Tag Archives: politics

Review: Submission (Michel Houellebecq)

I am not a liberal or progressive, but I feel like I understand them pretty well.  That’s aided by me having lots of friends who do identify as progressive.  I don’t have any conservative friends who couldn’t be better described as libertarian, and they didn’t vote for Trump either.    I want to understand Trump voters better, and I’m doing it my way, which is books and the internet.  By which I mean not the endless handwringing anthropological studies written by liberals, but actual conservatives articulating their actual views aimed at a sympathetic audience.  My original reading list came from Ross Douthat, and has picked up things from random sources since then.

[“Why not talk to people in person?” you might ask.  I see your point, but between the risk of annoying the crap out of the people I’m talking to and severe introversion, reading is the solution for me.  This has nothing to do with Trump voters in particular, I did it to the last three cultures/subcultures I got interested in.]

I just finished Submission, by  Michel Houellebecq (translated from French by Lorin Stein).  Submission is one of those weird novels that has an obviously speculative fiction premise, but the author isn’t versed in speculative fiction and everything feels slightly off in ways that are hard to articulate.  It’s also an obvious member of “literature professor writes about literature professor so filled with ennui that even fucking students has gotten boring”, except that Houellebecq never even attended university.  I suspect he’s drawing on the tropes of then ennui genre to make points which I am missing because I haven’t read any unironic works in the genre, plus lack of familiarity with the French version of the trope.  For bonus points, the literature professors’ area of expertise is clearly supposed to filter my understanding of what’s going on in the present, and I have never heard of this guy.

[Spoilers]

Submission is a dystopia, set just before a Muslim takeover of France, but the main character does not consider himself to be living in one.  For him, the Muslim takeover (and his eventual conversion) represent reinvigoration and a reclaiming of masculinity.  This book was not great for helping me understand Trump voters, because I too am horrified at the prospect of women being pushed out of the workforce and non-religious education ending at age 8.  The difference there is in our perceptions of the probability of that happening.  Alternately the dystopia for them could be that it’s the effete liberal college professors who get bonus wives.

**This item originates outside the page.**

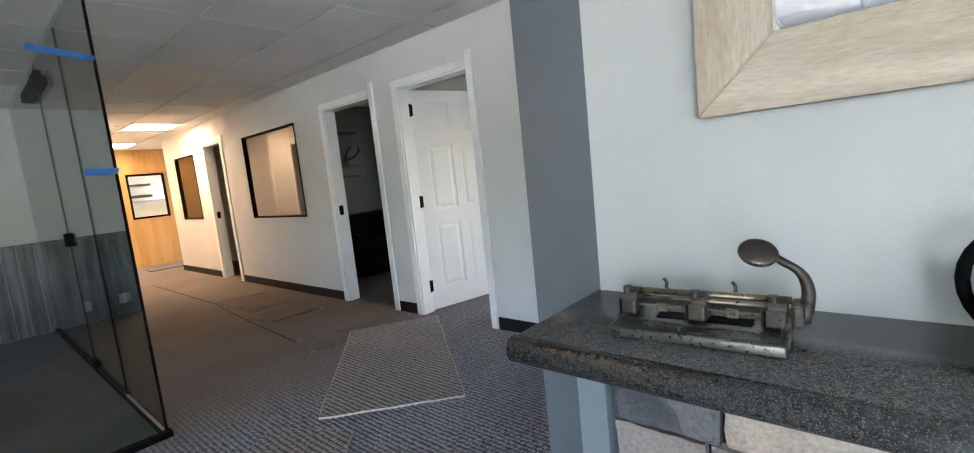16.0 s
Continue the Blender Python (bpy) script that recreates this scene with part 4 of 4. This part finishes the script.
def fireplace():
    f = thing("stone_fireplace", (1.8, 0.3, 0), "stone-faced fireplace base beneath the mantel", "fireplace")
    part("core", box((1.80, -0.55, 0), (XM - 0.002, 1.02, MZ - 0.047)), M_BASE, f, "dark mortar core")
    seed, z = 300, 0.93
    for h, cuts, kinds in ((0.155, (1.02, 0.836, 0.45, 0.05, -0.3, -0.55), "dtgtg"), (0.13, (1.02, 0.86, 0.55, 0.2, -0.2, -0.55), "ggptg"), (0.18, (1.02, 0.75, 0.35, 0.0, -0.3, -0.55), "tbgtg"), (0.16, (1.02, 0.8, 0.5, 0.1, -0.25, -0.55), "pgtgb"), (0.15, (1.02, 0.7, 0.3, -0.1, -0.55), "gtgp"), (0.14, (1.02, 0.85, 0.4, 0.0, -0.55), "tgbt")):
        z -= h
        for (a, b), k in zip(zip(cuts, cuts[1:]), kinds):
            seed += 1
            w = a - b
            stone_piece(split_stone(0.004, 0.003, w - 0.004, h - 0.003, 0.03, seed, 0.25), STONE[k], f, pose(1.80 - 1.8, (a + b) / 2 - 0.3, z, 0, 0, -90))
    part("side_face", box((1.762, 1.024, 0), (XM - 0.002, 1.080, MZ - 0.048)), M_BLUEGREY, f, "blue-grey painted side")
    m = thing("mantel_shelf", (1.77, 0.3, MZ - 0.045), "dark speckled granite mantel shelf with bullnose edge", "mantel")
    part("nose", tube([(1.6105, -0.6, MZ - 0.0225), (1.6105, 1.098, MZ - 0.0225)], 0.0224, 16), M_GRANITE, m, "rounded polished front edge", True)
    bm = box((1.611, -0.6, MZ - 0.045), (XM - 0.001, 1.10, MZ))
    edges = [e for e in bm.edges if all(v.co.y > 1.08 for v in e.verts)]
    bmesh.ops.bevel(bm, geom=edges, offset=0.012, segments=3, affect="EDGES", profile=0.5)
    part("slab", bm, M_GRANITE, m, "", True)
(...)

But one thing did jump out at me.  A French nationalist character describes the Muslim Brotherhood’s long term plan to take over Europe.  It’s frightening because it’s a series of small steps, any one of which looks reasonable and in fact would be reasonable, except that it’s laying groundwork for Sharia law.  As I was reading this, I was debating with a commenter who couldn’t understand why I was getting all worked up about Trump’s actions when it was totally possible he wasn’t going to become a dictator.  I found this terrifying because by the time he’s a dictator, it’s too late.  That’s what dictator means.  You have to mobilize early… which  is exactly what that French nationalist character described, and what I suspect many anti-immigration people believe.  No, there might not be many consequences now, but this is obviously laying the groundwork for something terrible and by the time they can prove it it will be too late.  The idea that the other side has a plan and your side hasn’t noticed is terrifying.

Tangent: Trump apparently against the concept of judges and the idea that they have power over the enforcement of laws.